◆ **WHAT THE TASK REQUIRES**
Copy, without any alteration, the lines from the one that includes "3. More parts follow." up to and including the one that includes "return link(name, me, parent, (x0, y, z0), label)".

◆ **PROVIDED RECORDS**
## start

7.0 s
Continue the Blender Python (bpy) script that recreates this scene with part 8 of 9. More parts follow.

## end
## start

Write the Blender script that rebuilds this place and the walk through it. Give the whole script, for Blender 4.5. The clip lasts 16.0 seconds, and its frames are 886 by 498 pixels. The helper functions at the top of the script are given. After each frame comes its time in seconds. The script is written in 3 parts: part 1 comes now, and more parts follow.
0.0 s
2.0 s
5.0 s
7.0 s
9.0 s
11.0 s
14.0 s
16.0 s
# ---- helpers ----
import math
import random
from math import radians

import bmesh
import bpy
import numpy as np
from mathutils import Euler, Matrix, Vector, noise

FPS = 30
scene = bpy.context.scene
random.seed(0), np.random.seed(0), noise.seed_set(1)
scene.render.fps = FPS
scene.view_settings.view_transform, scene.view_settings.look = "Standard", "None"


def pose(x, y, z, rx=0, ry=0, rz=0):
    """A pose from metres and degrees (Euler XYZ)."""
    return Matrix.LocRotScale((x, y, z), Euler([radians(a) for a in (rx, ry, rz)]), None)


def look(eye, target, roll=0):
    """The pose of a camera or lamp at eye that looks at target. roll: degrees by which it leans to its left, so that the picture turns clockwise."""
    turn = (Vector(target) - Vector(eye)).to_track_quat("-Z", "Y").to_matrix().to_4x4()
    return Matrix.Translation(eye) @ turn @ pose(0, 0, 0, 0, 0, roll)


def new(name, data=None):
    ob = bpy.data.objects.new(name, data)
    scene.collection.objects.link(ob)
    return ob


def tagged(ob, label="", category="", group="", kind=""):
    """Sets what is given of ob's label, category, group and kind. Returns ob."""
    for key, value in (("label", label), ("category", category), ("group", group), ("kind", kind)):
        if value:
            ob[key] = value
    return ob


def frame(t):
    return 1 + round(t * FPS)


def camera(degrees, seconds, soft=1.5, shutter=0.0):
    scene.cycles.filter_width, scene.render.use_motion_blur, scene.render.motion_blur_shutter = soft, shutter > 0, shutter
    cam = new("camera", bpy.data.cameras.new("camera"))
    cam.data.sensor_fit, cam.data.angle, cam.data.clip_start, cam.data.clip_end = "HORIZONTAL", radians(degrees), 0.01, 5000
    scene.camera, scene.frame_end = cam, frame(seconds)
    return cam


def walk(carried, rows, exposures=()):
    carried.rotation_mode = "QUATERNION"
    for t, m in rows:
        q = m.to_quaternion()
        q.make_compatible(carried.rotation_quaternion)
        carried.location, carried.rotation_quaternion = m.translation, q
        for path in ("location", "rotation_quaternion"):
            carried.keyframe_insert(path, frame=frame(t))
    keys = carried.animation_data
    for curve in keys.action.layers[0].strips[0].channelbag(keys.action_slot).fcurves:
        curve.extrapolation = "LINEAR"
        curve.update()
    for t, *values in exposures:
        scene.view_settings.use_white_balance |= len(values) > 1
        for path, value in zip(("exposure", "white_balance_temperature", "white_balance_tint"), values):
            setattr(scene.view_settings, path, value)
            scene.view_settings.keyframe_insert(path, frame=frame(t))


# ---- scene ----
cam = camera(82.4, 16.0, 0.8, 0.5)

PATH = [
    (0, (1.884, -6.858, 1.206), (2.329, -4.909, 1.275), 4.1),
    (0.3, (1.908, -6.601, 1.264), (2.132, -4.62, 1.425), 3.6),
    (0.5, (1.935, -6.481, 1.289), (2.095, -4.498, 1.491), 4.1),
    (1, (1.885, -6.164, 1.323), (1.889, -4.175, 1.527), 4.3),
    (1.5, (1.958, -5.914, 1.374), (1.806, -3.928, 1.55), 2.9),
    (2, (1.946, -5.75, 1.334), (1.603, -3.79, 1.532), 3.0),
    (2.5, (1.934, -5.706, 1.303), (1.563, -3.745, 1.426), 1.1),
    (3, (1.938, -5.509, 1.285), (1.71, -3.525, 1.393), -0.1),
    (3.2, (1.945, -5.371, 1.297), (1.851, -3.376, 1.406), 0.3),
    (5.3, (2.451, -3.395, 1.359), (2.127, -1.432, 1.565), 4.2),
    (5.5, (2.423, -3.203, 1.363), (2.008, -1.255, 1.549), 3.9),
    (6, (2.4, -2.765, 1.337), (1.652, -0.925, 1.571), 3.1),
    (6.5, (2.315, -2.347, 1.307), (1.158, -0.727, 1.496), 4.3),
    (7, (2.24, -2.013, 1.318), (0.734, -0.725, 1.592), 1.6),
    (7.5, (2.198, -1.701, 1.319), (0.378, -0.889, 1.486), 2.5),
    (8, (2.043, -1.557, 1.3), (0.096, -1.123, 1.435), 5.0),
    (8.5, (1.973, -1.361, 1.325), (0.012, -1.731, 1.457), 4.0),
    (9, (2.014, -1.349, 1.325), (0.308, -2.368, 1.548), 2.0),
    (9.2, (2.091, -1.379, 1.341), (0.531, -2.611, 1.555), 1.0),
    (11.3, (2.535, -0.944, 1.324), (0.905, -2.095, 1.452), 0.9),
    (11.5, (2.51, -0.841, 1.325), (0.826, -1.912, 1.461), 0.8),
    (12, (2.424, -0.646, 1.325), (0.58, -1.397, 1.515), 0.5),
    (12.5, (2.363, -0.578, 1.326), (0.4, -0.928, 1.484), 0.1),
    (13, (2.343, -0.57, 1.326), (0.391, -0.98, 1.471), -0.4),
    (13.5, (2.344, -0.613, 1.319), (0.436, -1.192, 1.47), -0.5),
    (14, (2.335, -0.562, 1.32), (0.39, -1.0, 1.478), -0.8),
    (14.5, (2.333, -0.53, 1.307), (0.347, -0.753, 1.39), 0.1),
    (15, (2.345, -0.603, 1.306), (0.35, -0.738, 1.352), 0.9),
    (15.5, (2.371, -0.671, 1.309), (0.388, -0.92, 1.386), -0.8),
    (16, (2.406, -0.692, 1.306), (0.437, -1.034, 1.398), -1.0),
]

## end
## start

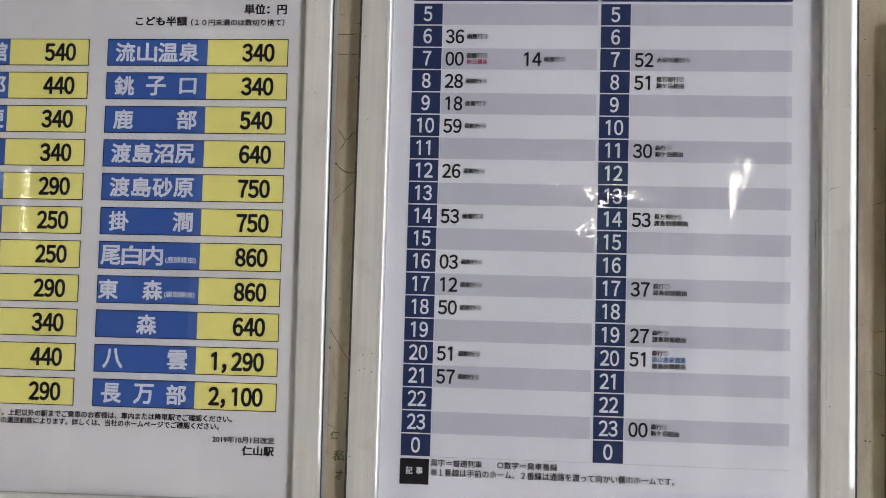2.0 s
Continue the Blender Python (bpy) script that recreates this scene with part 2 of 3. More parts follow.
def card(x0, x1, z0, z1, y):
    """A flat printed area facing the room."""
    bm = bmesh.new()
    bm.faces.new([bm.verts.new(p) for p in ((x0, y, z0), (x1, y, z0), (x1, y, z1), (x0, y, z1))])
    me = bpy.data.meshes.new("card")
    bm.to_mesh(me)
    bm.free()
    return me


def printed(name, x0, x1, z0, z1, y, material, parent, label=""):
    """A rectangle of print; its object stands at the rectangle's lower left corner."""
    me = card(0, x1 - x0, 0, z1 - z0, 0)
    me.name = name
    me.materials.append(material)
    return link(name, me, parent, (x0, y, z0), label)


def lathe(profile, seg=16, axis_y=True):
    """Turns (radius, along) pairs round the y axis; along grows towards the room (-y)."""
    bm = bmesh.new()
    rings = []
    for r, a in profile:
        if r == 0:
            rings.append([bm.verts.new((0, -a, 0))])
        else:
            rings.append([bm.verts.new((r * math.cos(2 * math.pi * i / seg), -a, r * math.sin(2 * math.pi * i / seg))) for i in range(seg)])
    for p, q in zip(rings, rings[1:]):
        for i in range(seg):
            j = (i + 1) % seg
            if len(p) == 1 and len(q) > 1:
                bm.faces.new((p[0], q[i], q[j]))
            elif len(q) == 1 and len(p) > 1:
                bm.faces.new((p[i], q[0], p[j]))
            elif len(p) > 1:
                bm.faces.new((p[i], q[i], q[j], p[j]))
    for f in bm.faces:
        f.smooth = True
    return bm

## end

◆ **REPLY TO THE TASK**
Continue the Blender Python (bpy) script that recreates this scene with part 2 of 3. More parts follow.
def card(x0, x1, z0, z1, y):
    """A flat printed area facing the room."""
    bm = bmesh.new()
    bm.faces.new([bm.verts.new(p) for p in ((x0, y, z0), (x1, y, z0), (x1, y, z1), (x0, y, z1))])
    me = bpy.data.meshes.new("card")
    bm.to_mesh(me)
    bm.free()
    return me


def printed(name, x0, x1, z0, z1, y, material, parent, label=""):
    """A rectangle of print; its object stands at the rectangle's lower left corner."""
    me = card(0, x1 - x0, 0, z1 - z0, 0)
    me.name = name
    me.materials.append(material)
    return link(name, me, parent, (x0, y, z0), label)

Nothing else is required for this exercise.